Creole Love Call (October 26, 1927)
Transblucency
(A Blue Fog That You Can Almost See Through) (July 9, 1946)
The album closes with two examples of another way in which Ellington was a significant direction-indicator in jazz — the use of the voice as an additional instrument in the orchestra. Only recently have modern jazz composers begun again to explore the possibilities of the almost fully instrumentalized voice, and it seems quite likely that as more attempts are made to broaden and deepen the texture of jazz compositions, more work along this line will be under taken. Ellington was doing this at least as far back as October 26, 1927, when Creole Love Call was made The voice is Adelaide Hall’s, and she sounds like a particularly sensitive growl trumpeter. The actual trumpet is Bubber Miley and the clarinet is Rudy Jackson.
By July 9, 1946, and Transblucency, Ellington had experimented a number of times with the voice-as-instrument, and his own over-all use of his band as an instrument had, of course, developed hugely. The voice here is Kay Davis’ and she is much more central and closely involved a figure in the evolution of the work than Adelaide Hall had been nineteen years before. Soloists are Brown, with whom Miss Davis also plays a duet, and Ellington. She also plays alongside Hamilton’s clarinet. Subtitle of the song, by the way, is “A blue fog that you can almost see through,” and it’s a development of Blue Light, recorded in 1938. Personnel is the same as on Royal Garden Blues, with the addition of Nanton on trombone.
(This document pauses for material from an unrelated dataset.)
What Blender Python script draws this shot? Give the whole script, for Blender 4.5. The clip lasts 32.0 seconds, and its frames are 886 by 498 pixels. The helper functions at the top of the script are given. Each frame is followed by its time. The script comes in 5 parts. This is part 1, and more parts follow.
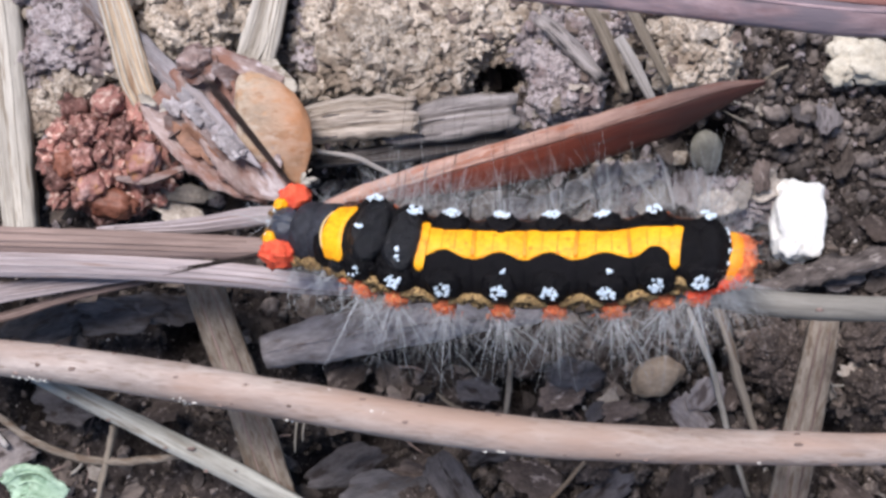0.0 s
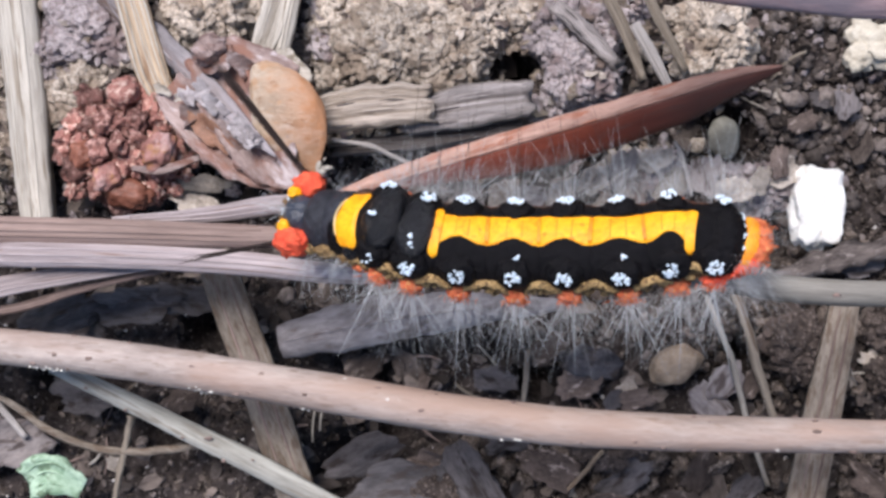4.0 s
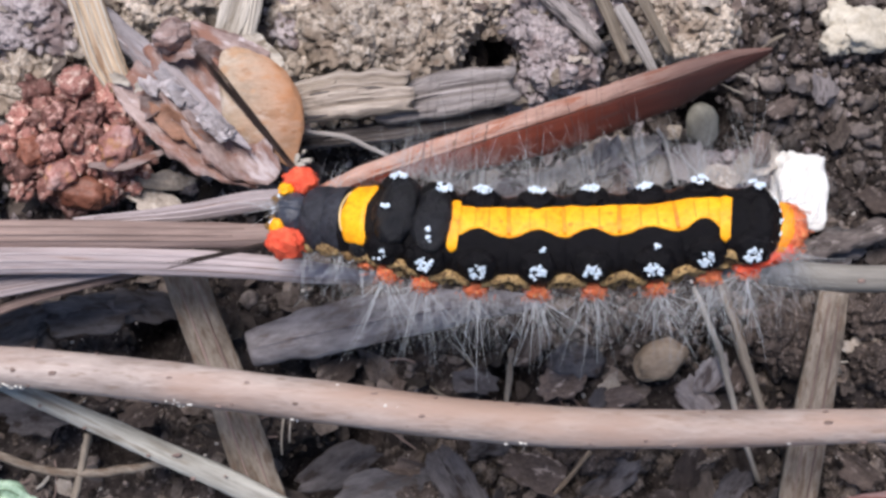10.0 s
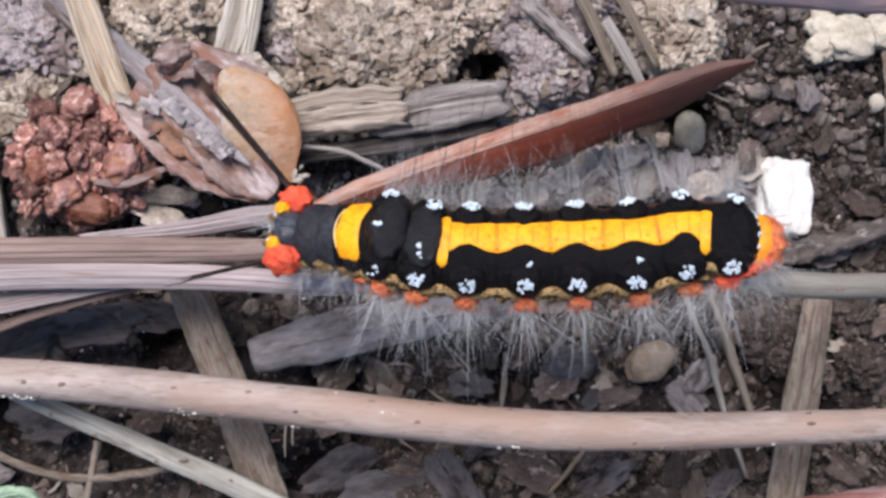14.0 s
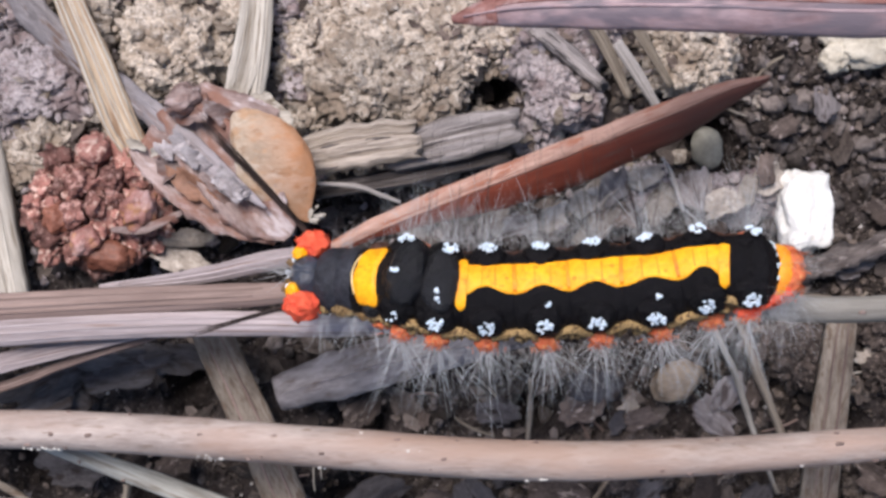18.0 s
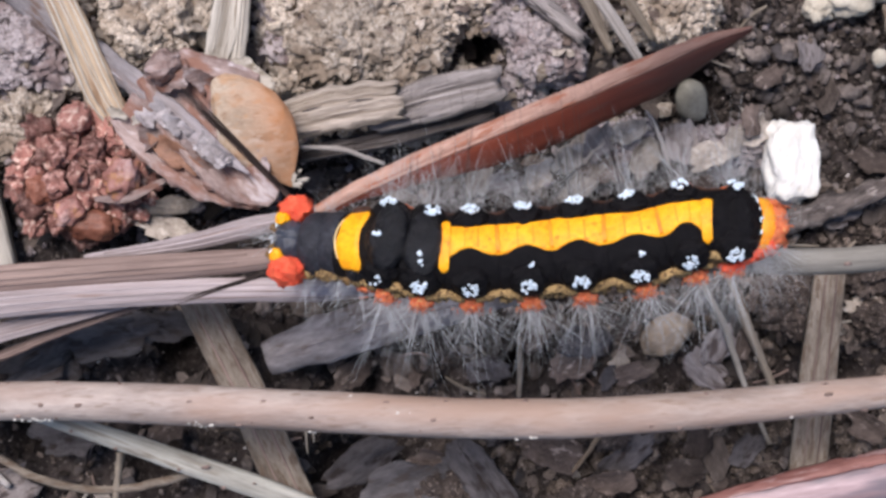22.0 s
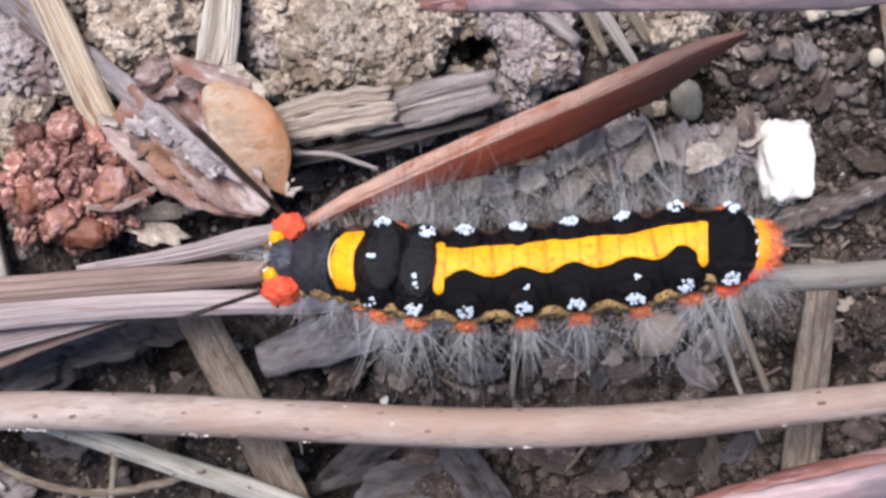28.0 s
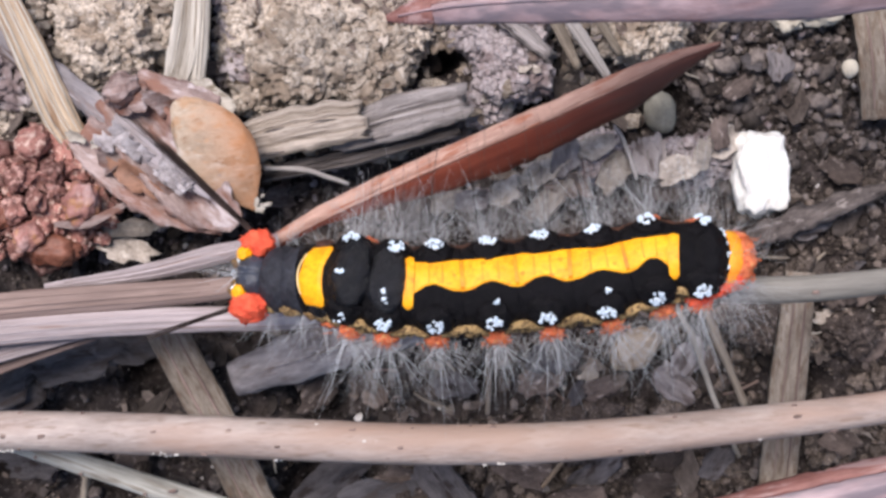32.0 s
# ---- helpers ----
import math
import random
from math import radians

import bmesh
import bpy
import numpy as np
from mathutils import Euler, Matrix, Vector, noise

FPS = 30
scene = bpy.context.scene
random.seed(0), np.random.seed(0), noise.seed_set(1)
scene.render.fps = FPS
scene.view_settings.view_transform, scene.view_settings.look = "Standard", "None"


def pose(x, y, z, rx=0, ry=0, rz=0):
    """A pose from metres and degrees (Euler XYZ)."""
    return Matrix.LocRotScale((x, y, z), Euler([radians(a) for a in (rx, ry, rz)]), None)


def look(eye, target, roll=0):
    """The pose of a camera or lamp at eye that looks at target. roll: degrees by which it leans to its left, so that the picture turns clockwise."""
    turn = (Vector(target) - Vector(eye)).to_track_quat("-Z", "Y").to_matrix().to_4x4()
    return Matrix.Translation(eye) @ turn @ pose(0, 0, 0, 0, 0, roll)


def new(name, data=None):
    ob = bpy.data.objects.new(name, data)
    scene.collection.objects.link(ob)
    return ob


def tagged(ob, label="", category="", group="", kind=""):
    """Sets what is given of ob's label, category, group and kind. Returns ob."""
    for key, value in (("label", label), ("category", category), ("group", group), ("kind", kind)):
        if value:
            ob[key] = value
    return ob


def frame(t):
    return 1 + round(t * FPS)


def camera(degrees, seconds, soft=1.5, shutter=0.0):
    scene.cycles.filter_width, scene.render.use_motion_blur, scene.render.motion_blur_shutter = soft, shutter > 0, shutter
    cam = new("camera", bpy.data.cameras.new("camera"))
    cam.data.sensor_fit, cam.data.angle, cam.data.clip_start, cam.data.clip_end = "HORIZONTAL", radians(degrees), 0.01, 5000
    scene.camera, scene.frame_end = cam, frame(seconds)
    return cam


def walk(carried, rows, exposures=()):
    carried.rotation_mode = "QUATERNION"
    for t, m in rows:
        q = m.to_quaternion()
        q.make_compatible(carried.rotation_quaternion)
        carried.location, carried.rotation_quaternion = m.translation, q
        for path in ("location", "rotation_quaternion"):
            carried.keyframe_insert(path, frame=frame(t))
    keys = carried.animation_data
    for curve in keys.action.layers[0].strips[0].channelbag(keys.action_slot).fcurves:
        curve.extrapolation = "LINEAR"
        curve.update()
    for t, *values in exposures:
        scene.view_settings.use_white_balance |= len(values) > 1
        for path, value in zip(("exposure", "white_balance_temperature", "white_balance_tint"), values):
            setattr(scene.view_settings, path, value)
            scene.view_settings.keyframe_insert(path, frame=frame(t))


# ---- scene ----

As often happens with men who have been producing for a long time, Duke is somewhat taken for granted by many of us. But look through the catalog some time, and listen once more to some of the recordings he’s made, the pieces he’s written, the always modern influence he has been. The man — for all his masks in public — has left a nonpareil body of music of which a sizable amount is likely to last beyond our reckoning.